Exercise instructions
Every record must be transcribed in its entirety, apart from the images, which are to be omitted.

Material for the task
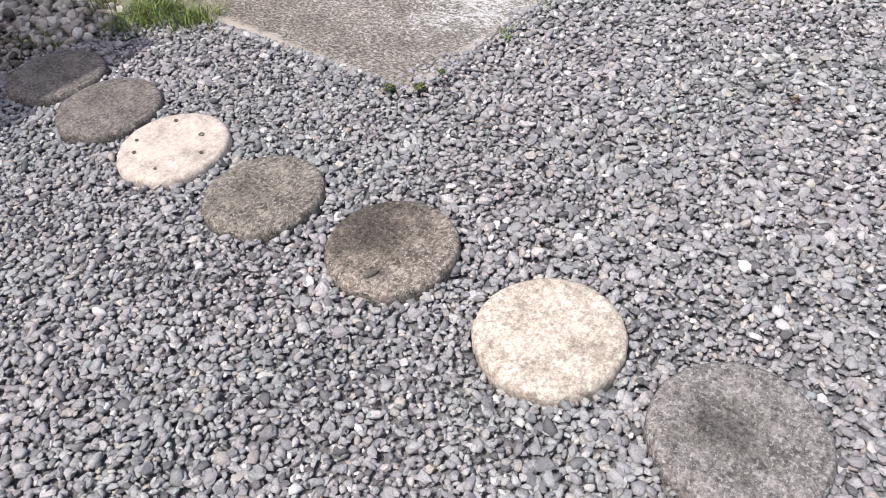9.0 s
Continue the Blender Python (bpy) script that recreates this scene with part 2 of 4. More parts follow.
def slab_material():
    """Bleached concrete with exposed grit; weathered dark towards its outer corner and along the edges; dirt and
    painted-in shade darken it by the truck.
    """
    m, nt, b = start("driveway_concrete")
    math_node = math_nodes(nt)
    grit = noise_tex(nt, 88, 3, 0.8)
    pale = ramp(nt, grit, [(0.33, (0.08, 0.08, 0.08)), (0.375, (0.27, 0.265, 0.26)), (0.425, (0.45, 0.447, 0.442)), (0.58, (0.555, 0.552, 0.55))])
    fine = noise_tex(nt, 72, 3, 0.85, (1.3, 0.8, 1.0), (0.3, 0.7, 0.437))
    dirty = ramp(nt, fine, [(0.36, (0.045, 0.042, 0.038)), (0.45, (0.135, 0.126, 0.114)), (0.54, (0.25, 0.234, 0.213)), (0.62, (0.44, 0.418, 0.388))])
    tc = nt.nodes.new("ShaderNodeTexCoord")
    sep = nt.nodes.new("ShaderNodeSeparateXYZ")
    nt.links.new(tc.outputs["Object"], sep.inputs[0])
    X, Y = sep.outputs[0], sep.outputs[1]
    wob = math_node("MULTIPLY", math_node("SUBTRACT", noise_tex(nt, 2.6, 6, 0.7), 0.5), 1.3)
    corner = math_node("ADD", math_node("SUBTRACT", X, 0.30), wob)
    edge = math_node("ADD", math_node("MULTIPLY", Y, 2.2), math_node("MULTIPLY", wob, 0.8))
    low = math_node("MINIMUM", corner, math_node("ADD", edge, math_node("MULTIPLY", X, 0.10)))
    ended = math_node("ADD", math_node("MULTIPLY", math_node("SUBTRACT", 5.05, X), 0.9), math_node("MULTIPLY", wob, 0.9))
    low = math_node("MINIMUM", low, ended)
    speckle = math_node("MULTIPLY", math_node("SUBTRACT", noise_tex(nt, 64, 3, 0.85, (1.2, 0.8, 1.0)), 0.5), 3.1)
    cross_streaks = math_node("MULTIPLY", math_node("SUBTRACT", noise_tex(nt, 1.0, 6, 0.75, (10.0, 2.6, 1.0)), 0.5), 1.3)
    # darker by the truck: streaky dirt, plus its shade painted into the colour
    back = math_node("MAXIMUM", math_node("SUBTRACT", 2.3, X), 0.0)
    truck_dirt_shade = math_node("ADD", math_node("ADD", math_node("SUBTRACT", 0.98, Y), math_node("MULTIPLY", back, 0.7)), math_node("ADD", math_node("MULTIPLY", wob, 0.5), math_node("MULTIPLY", cross_streaks, 1.5)))
    low = math_node("MINIMUM", low, math_node("MAXIMUM", math_node("ADD", truck_dirt_shade, 0.2), -0.2))
    low = math_node("ADD", math_node("ADD", low, speckle), math_node("MINIMUM", cross_streaks, 0.12))
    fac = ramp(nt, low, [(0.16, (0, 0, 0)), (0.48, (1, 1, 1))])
    blotch = ramp(nt, noise_tex(nt, 5, 6, 0.75), [(0.36, (0.60, 0.585, 0.555)), (0.5, (0.86, 0.84, 0.80)), (0.62, (1.08, 1.05, 1.0))])
    dirty = mix(nt, "MULTIPLY", 1.0, dirty, blotch)
    # worn sandy rim along the cast edges
    rim = math_node("MINIMUM", math_node("ADD", X, 0.05), Y)
    rim = math_node("ADD", rim, math_node("MULTIPLY", math_node("SUBTRACT", noise_tex(nt, 11, 4, 0.7), 0.5), 0.10))
    dirty = mix(nt, "MIX", ramp(nt, rim, [(0.012, (0.75, 0.75, 0.75)), (0.05, (0, 0, 0))]), dirty, (0.44, 0.40, 0.35))
    # the dirty colour also carries the painted shade by the truck
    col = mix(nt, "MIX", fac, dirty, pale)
    # broad dark patch with a ragged rim where the engine stands
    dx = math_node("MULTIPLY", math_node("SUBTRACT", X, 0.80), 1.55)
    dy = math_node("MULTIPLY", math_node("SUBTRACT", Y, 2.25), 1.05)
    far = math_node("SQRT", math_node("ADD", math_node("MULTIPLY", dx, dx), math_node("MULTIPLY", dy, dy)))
    engine_patch = ramp(nt, math_node("ADD", far, math_node("MULTIPLY", wob, 0.45)), [(0.42, (0.22, 0.21, 0.215)), (0.72, (0.5, 0.49, 0.49)), (1.0, (1, 1, 1))])
    col = mix(nt, "MULTIPLY", 1.0, col, engine_patch)
    nt.links.new(col, b.inputs["Base Color"])
    b.inputs["Roughness"].default_value = 0.9
    bump(nt, b, mix(nt, "MIX", 0.5, grit, fine), 0.7, 0.004)
    return m


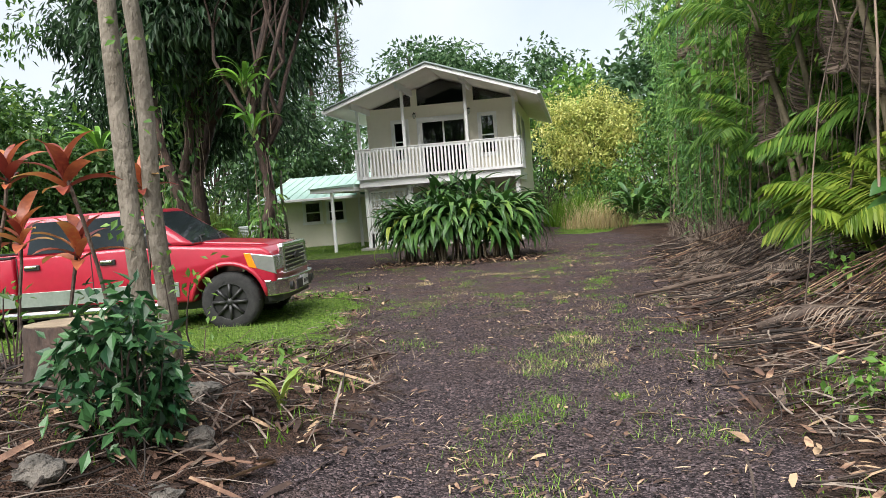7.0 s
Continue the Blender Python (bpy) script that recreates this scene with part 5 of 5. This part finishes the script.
for x, y, a, s in [(-3.7, 12.9, -70, 0.75), (-3.2, 13.4, 20, 0.6), (-4.5, 11.8, -100, 0.9), (-2.6, 10.0, 80, 0.9), (-4.2, 9.6, 100, 1.0), (-5.5, 10.6, 60, 0.9), (1.7, 10.4, -80, 0.8), (1.4, 10.9, -60, 0.8), (2.0, 13.5, -40, 0.8), (2.4, 16.5, 100, 0.9), (2.3, 18.4, 80, 0.9), (2.6, 19.6, 150, 0.8), (2.3, 21.8, 60, 0.8), (2.6, 24.0, 120, 0.9), (2.5, 25.4, 40, 0.8), (2.9, 27.4, 100, 0.8), (2.5, 8.4, 50, 0.9), (1.9, 6.6, -30, 0.7), (2.9, 17.6, -150, 0.9), (2.9, 23.0, -160, 0.9), (3.0, 21.0, 170, 0.9), (-5.6, 13.4, 30, 0.9), (-6.6, 12.2, -60, 0.9), (-7.4, 14.2, 10, 0.9), (-4.4, 15.0, 60, 0.8), (2.7, 15.0, 60, 0.9)]:
    dead_frond(x + (0.5 if x > 1.8 and y > 12 else 0.0), y, a, s * (0.75 if y > 12 else 0.9))


# ---- small things ----
def brush_pile():
    rng = np.random.default_rng(481)
    e = thing("brush_pile", "heap of dry brown brushwood near the wing", "brush pile", at_ground(-11.5, 39.9))
    b = Builder()
    for k in range(900):
        a, r = rng.uniform(0, 6.28), rng.uniform(0, 1.05)
        p = np.array([math.cos(a) * r, math.sin(a) * r, rng.uniform(0, 1.25) * (1.1 - r)])
        d = rng.normal(size=3) * (1, 1, 0.6)
        d = d / np.linalg.norm(d) * rng.uniform(0.2, 0.55)
        q = p + d
        q[2] = max(q[2], 0.01)
        b.tube([p, (p + q) / 2 + rng.normal(size=3) * 0.03, q], [0.012, 0.01, 0.005], 4, False)
    b.part("twigs", M_LITTER, e)


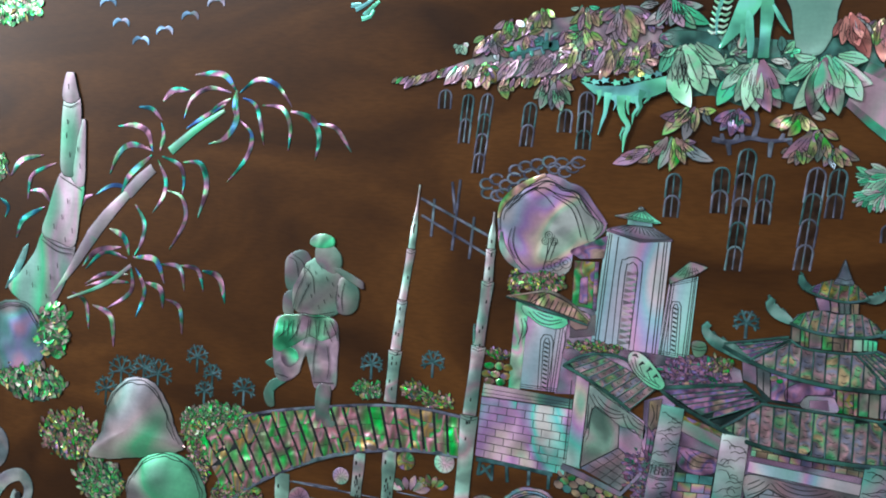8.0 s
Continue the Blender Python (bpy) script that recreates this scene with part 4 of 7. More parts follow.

Expected answer
9.0 s
Continue the Blender Python (bpy) script that recreates this scene with part 2 of 4. More parts follow.
def slab_material():
    """Bleached concrete with exposed grit; weathered dark towards its outer corner and along the edges; dirt and
    painted-in shade darken it by the truck.
    """
    m, nt, b = start("driveway_concrete")
    math_node = math_nodes(nt)
    grit = noise_tex(nt, 88, 3, 0.8)
    pale = ramp(nt, grit, [(0.33, (0.08, 0.08, 0.08)), (0.375, (0.27, 0.265, 0.26)), (0.425, (0.45, 0.447, 0.442)), (0.58, (0.555, 0.552, 0.55))])
    fine = noise_tex(nt, 72, 3, 0.85, (1.3, 0.8, 1.0), (0.3, 0.7, 0.437))
    dirty = ramp(nt, fine, [(0.36, (0.045, 0.042, 0.038)), (0.45, (0.135, 0.126, 0.114)), (0.54, (0.25, 0.234, 0.213)), (0.62, (0.44, 0.418, 0.388))])
    tc = nt.nodes.new("ShaderNodeTexCoord")
    sep = nt.nodes.new("ShaderNodeSeparateXYZ")
    nt.links.new(tc.outputs["Object"], sep.inputs[0])
    X, Y = sep.outputs[0], sep.outputs[1]
    wob = math_node("MULTIPLY", math_node("SUBTRACT", noise_tex(nt, 2.6, 6, 0.7), 0.5), 1.3)
    corner = math_node("ADD", math_node("SUBTRACT", X, 0.30), wob)
    edge = math_node("ADD", math_node("MULTIPLY", Y, 2.2), math_node("MULTIPLY", wob, 0.8))
    low = math_node("MINIMUM", corner, math_node("ADD", edge, math_node("MULTIPLY", X, 0.10)))
    ended = math_node("ADD", math_node("MULTIPLY", math_node("SUBTRACT", 5.05, X), 0.9), math_node("MULTIPLY", wob, 0.9))
    low = math_node("MINIMUM", low, ended)
    speckle = math_node("MULTIPLY", math_node("SUBTRACT", noise_tex(nt, 64, 3, 0.85, (1.2, 0.8, 1.0)), 0.5), 3.1)
    cross_streaks = math_node("MULTIPLY", math_node("SUBTRACT", noise_tex(nt, 1.0, 6, 0.75, (10.0, 2.6, 1.0)), 0.5), 1.3)
    # darker by the truck: streaky dirt, plus its shade painted into the colour
    back = math_node("MAXIMUM", math_node("SUBTRACT", 2.3, X), 0.0)
    truck_dirt_shade = math_node("ADD", math_node("ADD", math_node("SUBTRACT", 0.98, Y), math_node("MULTIPLY", back, 0.7)), math_node("ADD", math_node("MULTIPLY", wob, 0.5), math_node("MULTIPLY", cross_streaks, 1.5)))
    low = math_node("MINIMUM", low, math_node("MAXIMUM", math_node("ADD", truck_dirt_shade, 0.2), -0.2))
    low = math_node("ADD", math_node("ADD", low, speckle), math_node("MINIMUM", cross_streaks, 0.12))
    fac = ramp(nt, low, [(0.16, (0, 0, 0)), (0.48, (1, 1, 1))])
    blotch = ramp(nt, noise_tex(nt, 5, 6, 0.75), [(0.36, (0.60, 0.585, 0.555)), (0.5, (0.86, 0.84, 0.80)), (0.62, (1.08, 1.05, 1.0))])
    dirty = mix(nt, "MULTIPLY", 1.0, dirty, blotch)
    # worn sandy rim along the cast edges
    rim = math_node("MINIMUM", math_node("ADD", X, 0.05), Y)
    rim = math_node("ADD", rim, math_node("MULTIPLY", math_node("SUBTRACT", noise_tex(nt, 11, 4, 0.7), 0.5), 0.10))
    dirty = mix(nt, "MIX", ramp(nt, rim, [(0.012, (0.75, 0.75, 0.75)), (0.05, (0, 0, 0))]), dirty, (0.44, 0.40, 0.35))
    # the dirty colour also carries the painted shade by the truck
    col = mix(nt, "MIX", fac, dirty, pale)
    # broad dark patch with a ragged rim where the engine stands
    dx = math_node("MULTIPLY", math_node("SUBTRACT", X, 0.80), 1.55)
    dy = math_node("MULTIPLY", math_node("SUBTRACT", Y, 2.25), 1.05)
    far = math_node("SQRT", math_node("ADD", math_node("MULTIPLY", dx, dx), math_node("MULTIPLY", dy, dy)))
    engine_patch = ramp(nt, math_node("ADD", far, math_node("MULTIPLY", wob, 0.45)), [(0.42, (0.22, 0.21, 0.215)), (0.72, (0.5, 0.49, 0.49)), (1.0, (1, 1, 1))])
    col = mix(nt, "MULTIPLY", 1.0, col, engine_patch)
    nt.links.new(col, b.inputs["Base Color"])
    b.inputs["Roughness"].default_value = 0.9
    bump(nt, b, mix(nt, "MIX", 0.5, grit, fine), 0.7, 0.004)
    return m


7.0 s
Continue the Blender Python (bpy) script that recreates this scene with part 5 of 5. This part finishes the script.
for x, y, a, s in [(-3.7, 12.9, -70, 0.75), (-3.2, 13.4, 20, 0.6), (-4.5, 11.8, -100, 0.9), (-2.6, 10.0, 80, 0.9), (-4.2, 9.6, 100, 1.0), (-5.5, 10.6, 60, 0.9), (1.7, 10.4, -80, 0.8), (1.4, 10.9, -60, 0.8), (2.0, 13.5, -40, 0.8), (2.4, 16.5, 100, 0.9), (2.3, 18.4, 80, 0.9), (2.6, 19.6, 150, 0.8), (2.3, 21.8, 60, 0.8), (2.6, 24.0, 120, 0.9), (2.5, 25.4, 40, 0.8), (2.9, 27.4, 100, 0.8), (2.5, 8.4, 50, 0.9), (1.9, 6.6, -30, 0.7), (2.9, 17.6, -150, 0.9), (2.9, 23.0, -160, 0.9), (3.0, 21.0, 170, 0.9), (-5.6, 13.4, 30, 0.9), (-6.6, 12.2, -60, 0.9), (-7.4, 14.2, 10, 0.9), (-4.4, 15.0, 60, 0.8), (2.7, 15.0, 60, 0.9)]:
    dead_frond(x + (0.5 if x > 1.8 and y > 12 else 0.0), y, a, s * (0.75 if y > 12 else 0.9))


# ---- small things ----
def brush_pile():
    rng = np.random.default_rng(481)
    e = thing("brush_pile", "heap of dry brown brushwood near the wing", "brush pile", at_ground(-11.5, 39.9))
    b = Builder()
    for k in range(900):
        a, r = rng.uniform(0, 6.28), rng.uniform(0, 1.05)
        p = np.array([math.cos(a) * r, math.sin(a) * r, rng.uniform(0, 1.25) * (1.1 - r)])
        d = rng.normal(size=3) * (1, 1, 0.6)
        d = d / np.linalg.norm(d) * rng.uniform(0.2, 0.55)
        q = p + d
        q[2] = max(q[2], 0.01)
        b.tube([p, (p + q) / 2 + rng.normal(size=3) * 0.03, q], [0.012, 0.01, 0.005], 4, False)
    b.part("twigs", M_LITTER, e)


8.0 s
Continue the Blender Python (bpy) script that recreates this scene with part 4 of 7. More parts follow.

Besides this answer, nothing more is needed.